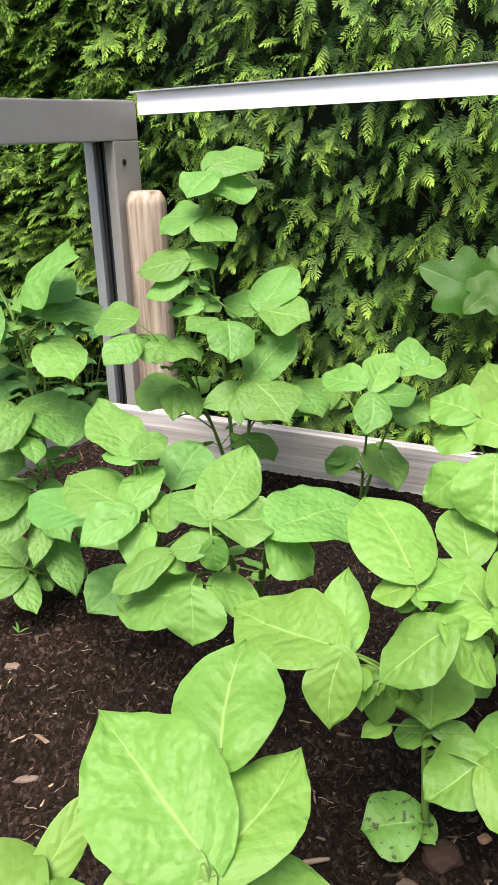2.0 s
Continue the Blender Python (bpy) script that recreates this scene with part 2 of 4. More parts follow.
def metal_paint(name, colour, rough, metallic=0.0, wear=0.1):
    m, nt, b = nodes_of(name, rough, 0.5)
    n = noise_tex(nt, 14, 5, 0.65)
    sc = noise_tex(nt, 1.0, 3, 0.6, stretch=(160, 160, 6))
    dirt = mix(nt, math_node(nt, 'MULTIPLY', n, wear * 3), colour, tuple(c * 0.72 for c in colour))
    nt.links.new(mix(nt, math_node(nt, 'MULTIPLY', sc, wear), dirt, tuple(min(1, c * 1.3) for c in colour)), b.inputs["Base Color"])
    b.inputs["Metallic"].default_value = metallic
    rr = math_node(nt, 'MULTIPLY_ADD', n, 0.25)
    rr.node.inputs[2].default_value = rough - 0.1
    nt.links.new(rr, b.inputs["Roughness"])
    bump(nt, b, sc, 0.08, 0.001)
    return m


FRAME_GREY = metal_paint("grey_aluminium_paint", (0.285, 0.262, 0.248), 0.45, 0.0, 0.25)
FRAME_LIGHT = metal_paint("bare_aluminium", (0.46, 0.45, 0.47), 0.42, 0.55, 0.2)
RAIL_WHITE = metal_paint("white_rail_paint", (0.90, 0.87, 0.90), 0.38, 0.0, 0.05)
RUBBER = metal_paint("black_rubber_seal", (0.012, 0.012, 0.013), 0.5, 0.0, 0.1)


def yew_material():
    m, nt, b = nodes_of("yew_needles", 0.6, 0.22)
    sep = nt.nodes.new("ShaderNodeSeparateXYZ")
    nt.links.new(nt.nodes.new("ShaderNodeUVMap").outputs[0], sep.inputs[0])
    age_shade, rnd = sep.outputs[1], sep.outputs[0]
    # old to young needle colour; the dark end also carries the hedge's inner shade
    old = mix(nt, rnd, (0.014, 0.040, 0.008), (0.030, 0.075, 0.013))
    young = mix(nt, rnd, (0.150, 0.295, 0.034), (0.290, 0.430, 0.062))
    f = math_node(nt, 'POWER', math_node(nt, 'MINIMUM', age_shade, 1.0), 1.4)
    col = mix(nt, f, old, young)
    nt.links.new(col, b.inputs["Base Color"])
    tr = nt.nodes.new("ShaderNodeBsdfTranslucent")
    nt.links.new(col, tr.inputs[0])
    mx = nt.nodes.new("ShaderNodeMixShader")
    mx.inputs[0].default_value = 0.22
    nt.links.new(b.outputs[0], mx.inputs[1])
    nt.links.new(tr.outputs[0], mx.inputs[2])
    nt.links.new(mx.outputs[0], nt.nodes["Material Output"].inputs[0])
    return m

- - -

* The task *
Leave out any pictures, please, and quote only the lines from the top of the data through the line that contains "0.5, 0.0, 0.1)".

* Problem solution *
2.0 s
Continue the Blender Python (bpy) script that recreates this scene with part 2 of 4. More parts follow.
def metal_paint(name, colour, rough, metallic=0.0, wear=0.1):
    m, nt, b = nodes_of(name, rough, 0.5)
    n = noise_tex(nt, 14, 5, 0.65)
    sc = noise_tex(nt, 1.0, 3, 0.6, stretch=(160, 160, 6))
    dirt = mix(nt, math_node(nt, 'MULTIPLY', n, wear * 3), colour, tuple(c * 0.72 for c in colour))
    nt.links.new(mix(nt, math_node(nt, 'MULTIPLY', sc, wear), dirt, tuple(min(1, c * 1.3) for c in colour)), b.inputs["Base Color"])
    b.inputs["Metallic"].default_value = metallic
    rr = math_node(nt, 'MULTIPLY_ADD', n, 0.25)
    rr.node.inputs[2].default_value = rough - 0.1
    nt.links.new(rr, b.inputs["Roughness"])
    bump(nt, b, sc, 0.08, 0.001)
    return m


FRAME_GREY = metal_paint("grey_aluminium_paint", (0.285, 0.262, 0.248), 0.45, 0.0, 0.25)
FRAME_LIGHT = metal_paint("bare_aluminium", (0.46, 0.45, 0.47), 0.42, 0.55, 0.2)
RAIL_WHITE = metal_paint("white_rail_paint", (0.90, 0.87, 0.90), 0.38, 0.0, 0.05)
RUBBER = metal_paint("black_rubber_seal", (0.012, 0.012, 0.013), 0.5, 0.0, 0.1)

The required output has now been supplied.